**Work required:** Your task is to print all of the material verbatim.

**Recorded data:**

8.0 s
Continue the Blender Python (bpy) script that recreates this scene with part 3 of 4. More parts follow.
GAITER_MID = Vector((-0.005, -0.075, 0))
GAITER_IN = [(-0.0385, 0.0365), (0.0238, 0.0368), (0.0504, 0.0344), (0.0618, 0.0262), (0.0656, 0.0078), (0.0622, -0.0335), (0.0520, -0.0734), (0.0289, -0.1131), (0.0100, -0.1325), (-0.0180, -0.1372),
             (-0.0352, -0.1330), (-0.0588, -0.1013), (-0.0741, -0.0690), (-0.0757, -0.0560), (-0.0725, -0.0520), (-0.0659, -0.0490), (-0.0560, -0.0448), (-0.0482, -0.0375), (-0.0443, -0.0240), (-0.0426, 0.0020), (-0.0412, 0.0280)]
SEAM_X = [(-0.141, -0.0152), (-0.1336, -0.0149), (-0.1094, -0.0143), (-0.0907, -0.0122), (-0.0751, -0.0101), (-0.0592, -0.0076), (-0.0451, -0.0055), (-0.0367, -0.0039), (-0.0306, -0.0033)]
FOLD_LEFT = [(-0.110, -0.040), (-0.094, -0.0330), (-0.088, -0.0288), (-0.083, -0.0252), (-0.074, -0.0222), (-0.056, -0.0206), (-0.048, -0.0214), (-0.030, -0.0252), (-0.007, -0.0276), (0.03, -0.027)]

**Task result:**
8.0 s
Continue the Blender Python (bpy) script that recreates this scene with part 3 of 4. More parts follow.
GAITER_MID = Vector((-0.005, -0.075, 0))
GAITER_IN = [(-0.0385, 0.0365), (0.0238, 0.0368), (0.0504, 0.0344), (0.0618, 0.0262), (0.0656, 0.0078), (0.0622, -0.0335), (0.0520, -0.0734), (0.0289, -0.1131), (0.0100, -0.1325), (-0.0180, -0.1372),
             (-0.0352, -0.1330), (-0.0588, -0.1013), (-0.0741, -0.0690), (-0.0757, -0.0560), (-0.0725, -0.0520), (-0.0659, -0.0490), (-0.0560, -0.0448), (-0.0482, -0.0375), (-0.0443, -0.0240), (-0.0426, 0.0020), (-0.0412, 0.0280)]
SEAM_X = [(-0.141, -0.0152), (-0.1336, -0.0149), (-0.1094, -0.0143), (-0.0907, -0.0122), (-0.0751, -0.0101), (-0.0592, -0.0076), (-0.0451, -0.0055), (-0.0367, -0.0039), (-0.0306, -0.0033)]
FOLD_LEFT = [(-0.110, -0.040), (-0.094, -0.0330), (-0.088, -0.0288), (-0.083, -0.0252), (-0.074, -0.0222), (-0.056, -0.0206), (-0.048, -0.0214), (-0.030, -0.0252), (-0.007, -0.0276), (0.03, -0.027)]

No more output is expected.